* [TASK DESCRIPTION] Exactly the lines from the line containing "Recreate this scene" through the line containing "scene.render.fps = FPS" are to be echoed, with both included and pictures left out.

* [DATASET CONTENT]
####

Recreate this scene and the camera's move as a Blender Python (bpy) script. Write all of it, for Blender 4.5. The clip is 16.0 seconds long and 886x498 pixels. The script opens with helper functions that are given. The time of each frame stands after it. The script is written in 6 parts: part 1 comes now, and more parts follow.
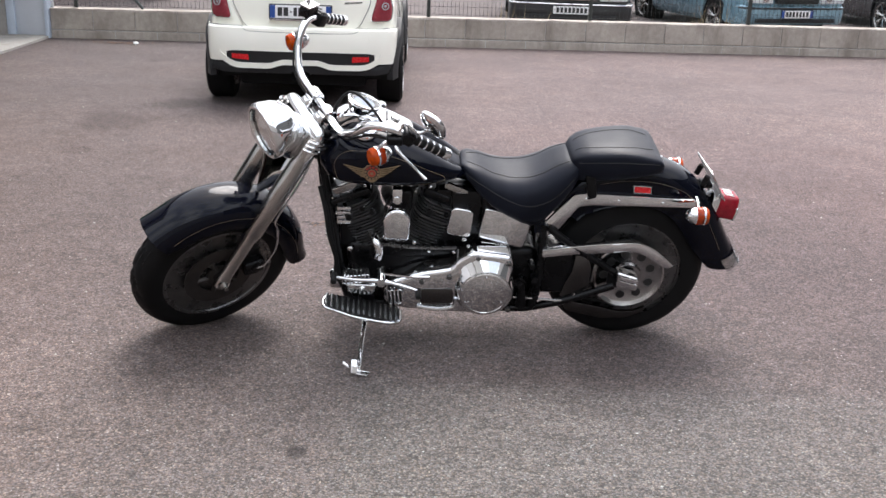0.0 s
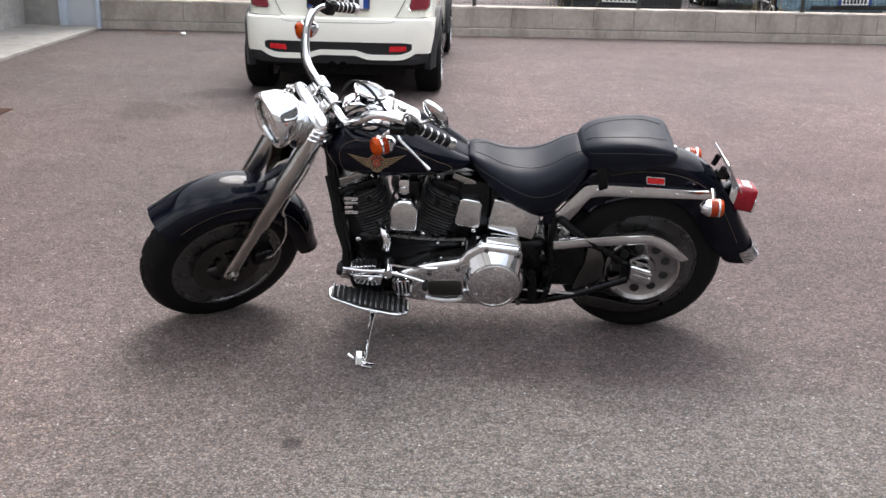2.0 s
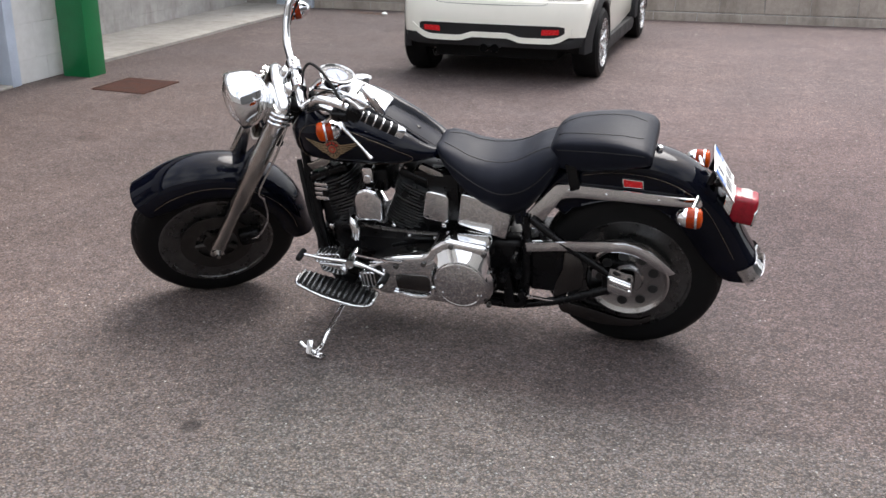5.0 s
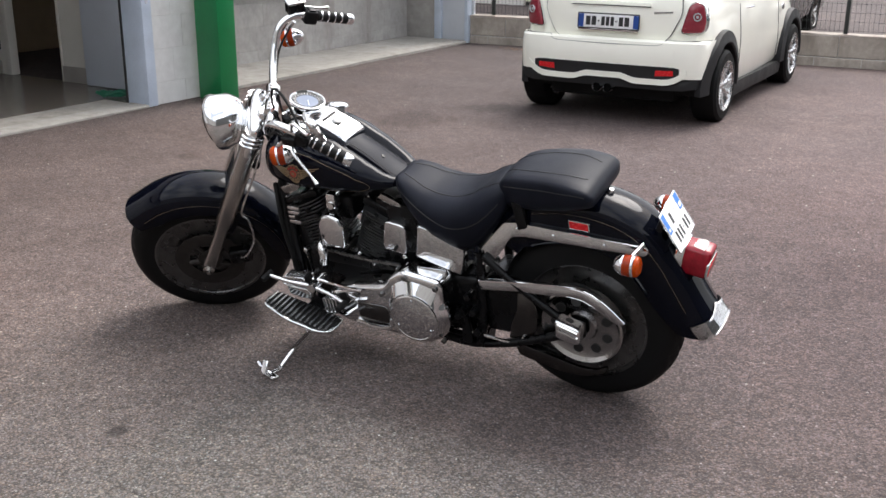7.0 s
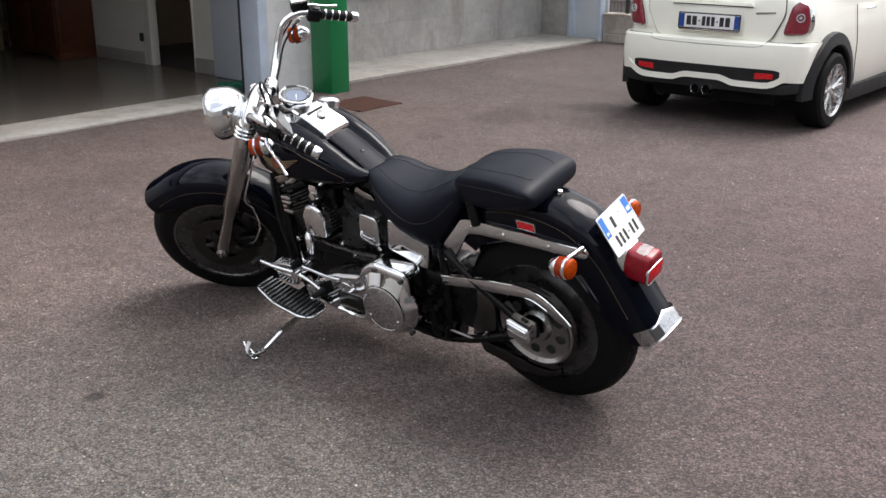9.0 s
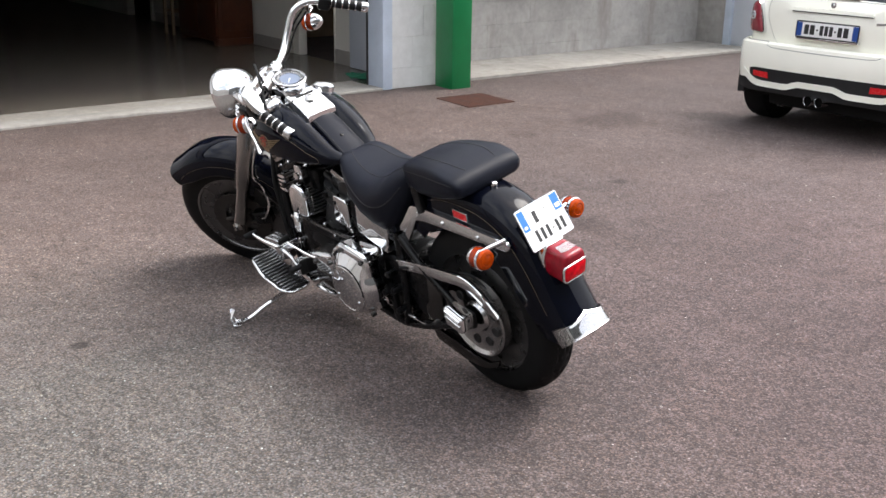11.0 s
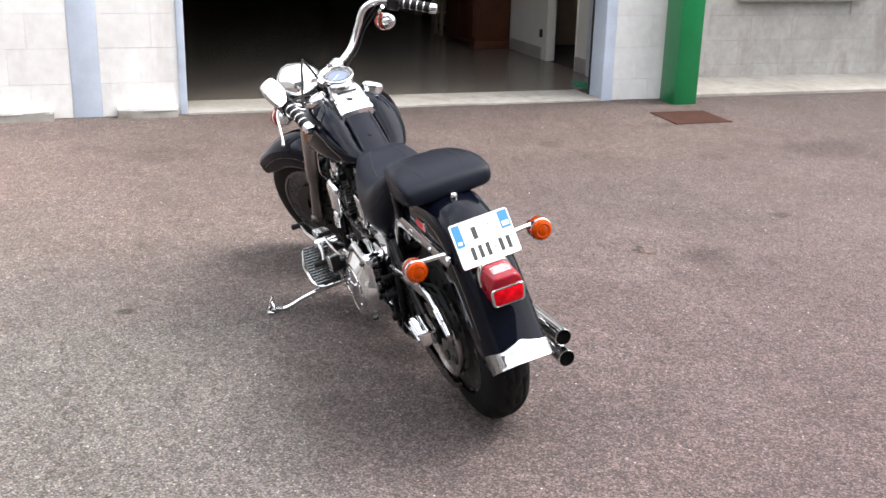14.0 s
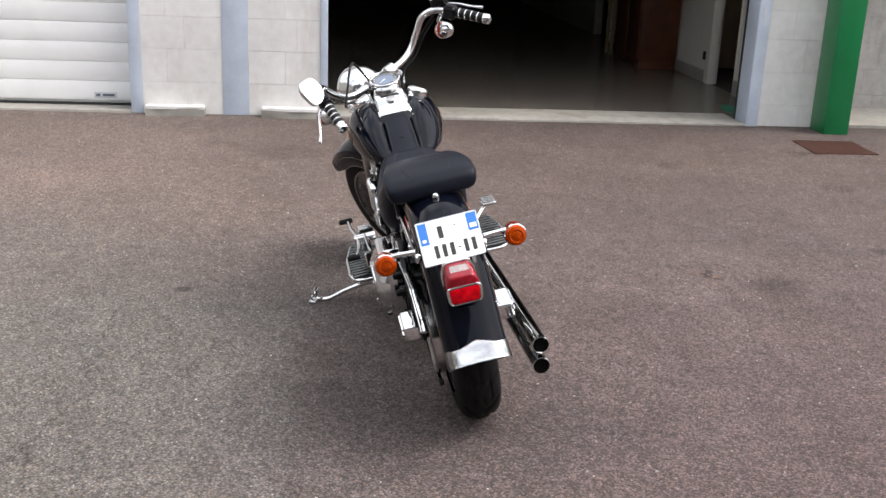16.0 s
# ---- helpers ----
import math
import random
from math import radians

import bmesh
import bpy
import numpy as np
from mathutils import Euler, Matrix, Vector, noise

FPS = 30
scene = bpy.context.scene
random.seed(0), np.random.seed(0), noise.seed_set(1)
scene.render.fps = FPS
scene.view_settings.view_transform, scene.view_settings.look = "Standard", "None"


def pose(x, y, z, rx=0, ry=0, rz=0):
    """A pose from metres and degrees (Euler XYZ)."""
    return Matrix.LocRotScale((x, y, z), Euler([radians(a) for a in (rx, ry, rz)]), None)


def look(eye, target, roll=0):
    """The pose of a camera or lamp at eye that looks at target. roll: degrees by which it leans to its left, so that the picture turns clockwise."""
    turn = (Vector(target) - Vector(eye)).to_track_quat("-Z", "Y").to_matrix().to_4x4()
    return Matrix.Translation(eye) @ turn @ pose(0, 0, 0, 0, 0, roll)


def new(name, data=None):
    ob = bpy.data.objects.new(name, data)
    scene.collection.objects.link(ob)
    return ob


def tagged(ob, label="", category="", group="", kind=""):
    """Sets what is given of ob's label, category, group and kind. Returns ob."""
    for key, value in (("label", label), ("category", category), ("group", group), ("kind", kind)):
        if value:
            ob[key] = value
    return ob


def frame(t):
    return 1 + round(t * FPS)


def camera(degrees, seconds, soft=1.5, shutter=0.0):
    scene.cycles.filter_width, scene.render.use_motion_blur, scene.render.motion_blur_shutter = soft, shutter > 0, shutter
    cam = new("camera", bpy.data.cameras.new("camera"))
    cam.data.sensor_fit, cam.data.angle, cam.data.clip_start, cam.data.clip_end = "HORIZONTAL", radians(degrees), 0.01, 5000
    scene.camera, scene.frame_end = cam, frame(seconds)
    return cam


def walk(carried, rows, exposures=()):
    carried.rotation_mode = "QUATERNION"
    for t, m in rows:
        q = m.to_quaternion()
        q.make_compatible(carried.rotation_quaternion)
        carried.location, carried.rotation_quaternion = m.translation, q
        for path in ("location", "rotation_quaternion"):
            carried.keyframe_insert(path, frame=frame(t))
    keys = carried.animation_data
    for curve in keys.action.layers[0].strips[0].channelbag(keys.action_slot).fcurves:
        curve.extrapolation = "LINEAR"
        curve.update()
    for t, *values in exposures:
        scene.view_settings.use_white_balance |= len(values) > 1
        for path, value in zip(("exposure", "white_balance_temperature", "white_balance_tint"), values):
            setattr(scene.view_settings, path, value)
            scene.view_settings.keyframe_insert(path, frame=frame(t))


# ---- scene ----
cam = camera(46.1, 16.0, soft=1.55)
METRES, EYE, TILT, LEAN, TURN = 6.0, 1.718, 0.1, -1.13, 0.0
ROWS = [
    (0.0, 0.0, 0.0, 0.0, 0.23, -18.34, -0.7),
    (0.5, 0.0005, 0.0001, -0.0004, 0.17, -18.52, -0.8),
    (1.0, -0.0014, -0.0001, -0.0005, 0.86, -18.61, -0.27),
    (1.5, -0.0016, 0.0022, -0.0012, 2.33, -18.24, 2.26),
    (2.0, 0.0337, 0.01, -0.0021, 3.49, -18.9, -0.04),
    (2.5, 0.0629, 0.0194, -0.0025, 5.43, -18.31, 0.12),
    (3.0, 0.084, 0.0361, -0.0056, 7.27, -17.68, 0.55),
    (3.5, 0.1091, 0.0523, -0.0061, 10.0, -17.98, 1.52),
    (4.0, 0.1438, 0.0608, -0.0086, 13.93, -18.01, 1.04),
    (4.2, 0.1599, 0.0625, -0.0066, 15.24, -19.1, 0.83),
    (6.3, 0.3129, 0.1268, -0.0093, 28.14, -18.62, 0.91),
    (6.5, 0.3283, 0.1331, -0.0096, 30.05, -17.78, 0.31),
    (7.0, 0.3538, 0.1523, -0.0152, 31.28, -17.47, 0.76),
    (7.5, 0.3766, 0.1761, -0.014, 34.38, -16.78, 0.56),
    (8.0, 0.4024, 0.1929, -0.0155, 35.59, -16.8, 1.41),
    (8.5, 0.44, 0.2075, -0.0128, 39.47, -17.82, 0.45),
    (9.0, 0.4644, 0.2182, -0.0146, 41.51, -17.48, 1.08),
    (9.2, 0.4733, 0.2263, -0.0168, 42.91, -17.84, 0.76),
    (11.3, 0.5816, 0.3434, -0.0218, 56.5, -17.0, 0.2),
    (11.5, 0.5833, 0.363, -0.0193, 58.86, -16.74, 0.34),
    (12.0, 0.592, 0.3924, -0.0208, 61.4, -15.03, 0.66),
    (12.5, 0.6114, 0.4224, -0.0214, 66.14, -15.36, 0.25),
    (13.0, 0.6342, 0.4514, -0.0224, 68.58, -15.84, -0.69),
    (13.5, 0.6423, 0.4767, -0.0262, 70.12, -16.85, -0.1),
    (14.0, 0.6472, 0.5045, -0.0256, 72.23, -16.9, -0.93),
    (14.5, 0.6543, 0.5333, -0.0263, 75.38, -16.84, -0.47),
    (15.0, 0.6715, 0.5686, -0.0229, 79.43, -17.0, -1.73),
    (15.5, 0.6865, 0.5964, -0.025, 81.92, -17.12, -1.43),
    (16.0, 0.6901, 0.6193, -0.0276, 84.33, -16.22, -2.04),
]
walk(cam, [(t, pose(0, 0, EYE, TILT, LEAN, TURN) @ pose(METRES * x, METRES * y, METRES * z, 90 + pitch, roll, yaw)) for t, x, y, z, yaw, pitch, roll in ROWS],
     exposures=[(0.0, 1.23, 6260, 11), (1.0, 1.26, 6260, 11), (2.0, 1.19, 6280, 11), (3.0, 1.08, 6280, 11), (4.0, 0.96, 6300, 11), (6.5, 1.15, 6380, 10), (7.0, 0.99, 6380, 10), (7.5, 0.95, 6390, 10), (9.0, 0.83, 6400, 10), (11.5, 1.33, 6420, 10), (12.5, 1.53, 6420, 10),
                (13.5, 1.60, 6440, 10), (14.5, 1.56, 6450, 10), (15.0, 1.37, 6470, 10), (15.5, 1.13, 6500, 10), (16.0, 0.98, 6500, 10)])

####

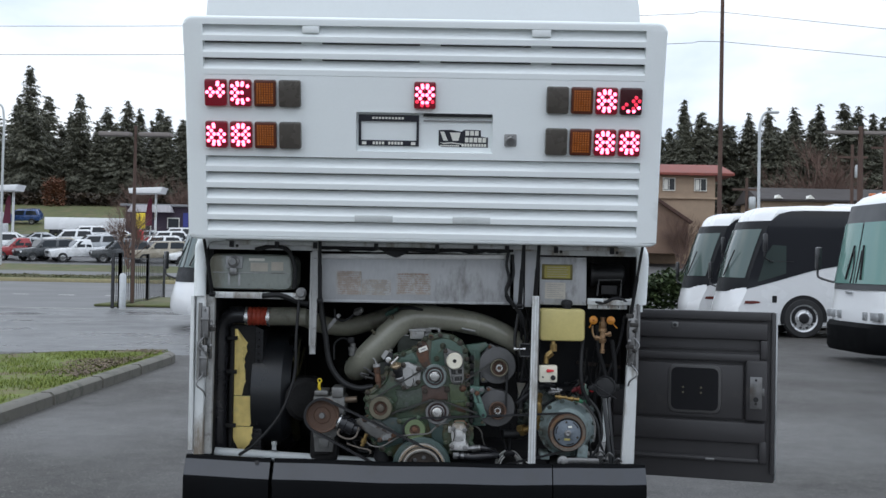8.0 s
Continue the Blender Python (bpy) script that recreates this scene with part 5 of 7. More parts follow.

####

* [THE COMPLETED TASK]
Recreate this scene and the camera's move as a Blender Python (bpy) script. Write all of it, for Blender 4.5. The clip is 16.0 seconds long and 886x498 pixels. The script opens with helper functions that are given. The time of each frame stands after it. The script is written in 6 parts: part 1 comes now, and more parts follow.
0.0 s
2.0 s
5.0 s
7.0 s
9.0 s
11.0 s
14.0 s
16.0 s
# ---- helpers ----
import math
import random
from math import radians

import bmesh
import bpy
import numpy as np
from mathutils import Euler, Matrix, Vector, noise

FPS = 30
scene = bpy.context.scene
random.seed(0), np.random.seed(0), noise.seed_set(1)
scene.render.fps = FPS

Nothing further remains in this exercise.